* **THE PROBLEM**
Repeat what the lines below say, word for word, and skip every image.
>> Start INFORMATION SHOWN
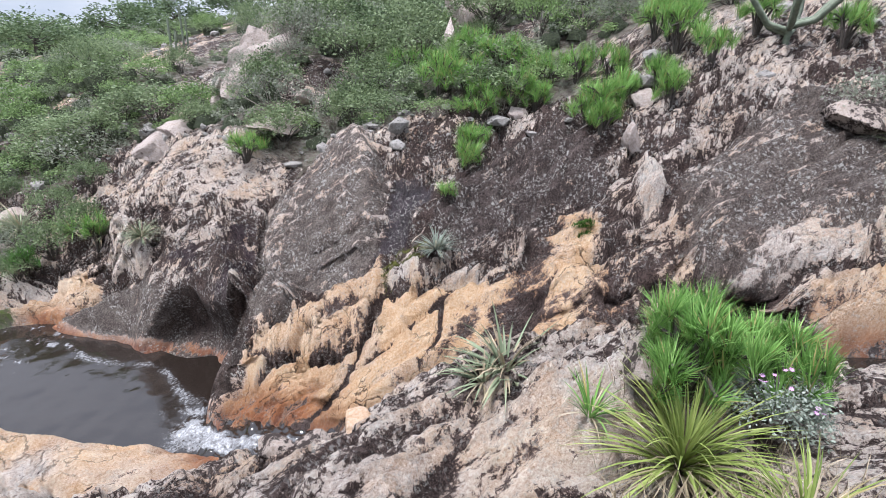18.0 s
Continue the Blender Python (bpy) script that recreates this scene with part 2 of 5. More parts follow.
# the forms of the far wall, as outlines on the plan (along, across)
PILLAR = [(1.11, 5.00), (0.45, 4.12), (-0.14, 3.19), (-0.23, 2.51), (-0.17, 2.19), (0.30, 1.99), (0.55, 1.58), (0.60, 1.32), (0.97, 1.24), (1.16, 1.34), (1.46, 1.99), (1.81, 2.74), (1.99, 3.27), (1.54, 3.69), (1.45, 4.32)]
RECESS = [(3.17, 2.02), (2.65, 2.05), (1.75, 1.64), (1.20, 1.39), (1.09, 1.08), (1.28, 0.63), (1.82, 0.95), (2.69, 1.35), (3.41, 1.60), (3.56, 1.83)]
GREY_MASS = [(5.86, 1.82), (5.30, 2.07), (4.59, 2.25), (3.92, 2.36), (3.29, 2.06), (3.12, 1.82), (3.54, 1.65), (3.92, 1.62), (4.58, 1.62), (5.21, 1.62)]
WEDGE = [(6.96, 1.35), (6.62, 1.83), (6.12, 2.30), (6.11, 2.64), (5.62, 2.79), (4.88, 2.45), (4.93, 2.25), (5.63, 1.98), (6.10, 1.80), (6.47, 1.51)]
LEFT_ROCK = [(5.10, 3.03), (4.84, 3.15), (4.33, 2.92), (4.28, 2.79), (3.75, 2.63), (3.70, 2.41), (4.40, 2.40), (4.98, 2.72)]
ORANGE = [(1.12, 0.60), (0.61, 1.00), (-0.11, 1.01), (-0.59, 1.04), (-0.70, 1.41), (-0.97, 1.45), (-1.33, 1.50), (-1.95, 1.57), (-2.44, 1.75), (-2.54, 1.85), (-2.75, 2.25), (-3.30, 2.28), (-3.22, 1.70), (-3.50, 1.36), (-3.74, 1.10), (-3.60, 0.60), (-2.6, 0.35), (-1.6, 0.0), (-0.6, -0.1), (0.23, 0.1), (0.9, 0.30)]
EGG = [(0.38, 0.52), (0.14, 0.73), (-0.34, 0.77), (-0.62, 1.00), (-0.55, 0.66), (-0.22, 0.30), (0.12, 0.28), (0.37, 0.38)]
WEDGE_LOW = [(1.05, 1.0), (0.97, 1.2), (0.58, 1.32), (0.25, 1.45), (0.05, 1.5), (-0.34, 1.62), (-0.66, 1.85), (-0.72, 1.45), (-0.6, 1.08), (-0.11, 1.03), (0.54, 1.07), (0.9, 0.85)]
NOTCH = [(0.30, 1.99), (-0.33, 2.12), (-0.84, 2.27), (-0.95, 1.90), (-0.70, 1.88), (-0.40, 1.66), (-0.09, 1.56), (0.20, 1.58)]
WET_SHEET = [(-0.22, 3.37), (-0.78, 3.57), (-1.05, 2.44), (-0.85, 2.36), (-0.72, 2.05), (-0.33, 2.12), (-0.23, 2.60)]
STAIN_A = [(-1.50, 0.61), (-1.82, 1.15), (-2.10, 1.15), (-1.98, 0.66), (-1.69, 0.55)]
STAIN_B = [(-2.10, 1.25), (-2.61, 1.45), (-3.00, 1.40), (-3.05, 0.97), (-2.55, 0.80), (-2.04, 0.75)]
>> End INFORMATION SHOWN
* **THE RESPONSE**
18.0 s
Continue the Blender Python (bpy) script that recreates this scene with part 2 of 5. More parts follow.
# the forms of the far wall, as outlines on the plan (along, across)
PILLAR = [(1.11, 5.00), (0.45, 4.12), (-0.14, 3.19), (-0.23, 2.51), (-0.17, 2.19), (0.30, 1.99), (0.55, 1.58), (0.60, 1.32), (0.97, 1.24), (1.16, 1.34), (1.46, 1.99), (1.81, 2.74), (1.99, 3.27), (1.54, 3.69), (1.45, 4.32)]
RECESS = [(3.17, 2.02), (2.65, 2.05), (1.75, 1.64), (1.20, 1.39), (1.09, 1.08), (1.28, 0.63), (1.82, 0.95), (2.69, 1.35), (3.41, 1.60), (3.56, 1.83)]
GREY_MASS = [(5.86, 1.82), (5.30, 2.07), (4.59, 2.25), (3.92, 2.36), (3.29, 2.06), (3.12, 1.82), (3.54, 1.65), (3.92, 1.62), (4.58, 1.62), (5.21, 1.62)]
WEDGE = [(6.96, 1.35), (6.62, 1.83), (6.12, 2.30), (6.11, 2.64), (5.62, 2.79), (4.88, 2.45), (4.93, 2.25), (5.63, 1.98), (6.10, 1.80), (6.47, 1.51)]
LEFT_ROCK = [(5.10, 3.03), (4.84, 3.15), (4.33, 2.92), (4.28, 2.79), (3.75, 2.63), (3.70, 2.41), (4.40, 2.40), (4.98, 2.72)]
ORANGE = [(1.12, 0.60), (0.61, 1.00), (-0.11, 1.01), (-0.59, 1.04), (-0.70, 1.41), (-0.97, 1.45), (-1.33, 1.50), (-1.95, 1.57), (-2.44, 1.75), (-2.54, 1.85), (-2.75, 2.25), (-3.30, 2.28), (-3.22, 1.70), (-3.50, 1.36), (-3.74, 1.10), (-3.60, 0.60), (-2.6, 0.35), (-1.6, 0.0), (-0.6, -0.1), (0.23, 0.1), (0.9, 0.30)]
EGG = [(0.38, 0.52), (0.14, 0.73), (-0.34, 0.77), (-0.62, 1.00), (-0.55, 0.66), (-0.22, 0.30), (0.12, 0.28), (0.37, 0.38)]
WEDGE_LOW = [(1.05, 1.0), (0.97, 1.2), (0.58, 1.32), (0.25, 1.45), (0.05, 1.5), (-0.34, 1.62), (-0.66, 1.85), (-0.72, 1.45), (-0.6, 1.08), (-0.11, 1.03), (0.54, 1.07), (0.9, 0.85)]
NOTCH = [(0.30, 1.99), (-0.33, 2.12), (-0.84, 2.27), (-0.95, 1.90), (-0.70, 1.88), (-0.40, 1.66), (-0.09, 1.56), (0.20, 1.58)]
WET_SHEET = [(-0.22, 3.37), (-0.78, 3.57), (-1.05, 2.44), (-0.85, 2.36), (-0.72, 2.05), (-0.33, 2.12), (-0.23, 2.60)]
STAIN_A = [(-1.50, 0.61), (-1.82, 1.15), (-2.10, 1.15), (-1.98, 0.66), (-1.69, 0.55)]
STAIN_B = [(-2.10, 1.25), (-2.61, 1.45), (-3.00, 1.40), (-3.05, 0.97), (-2.55, 0.80), (-2.04, 0.75)]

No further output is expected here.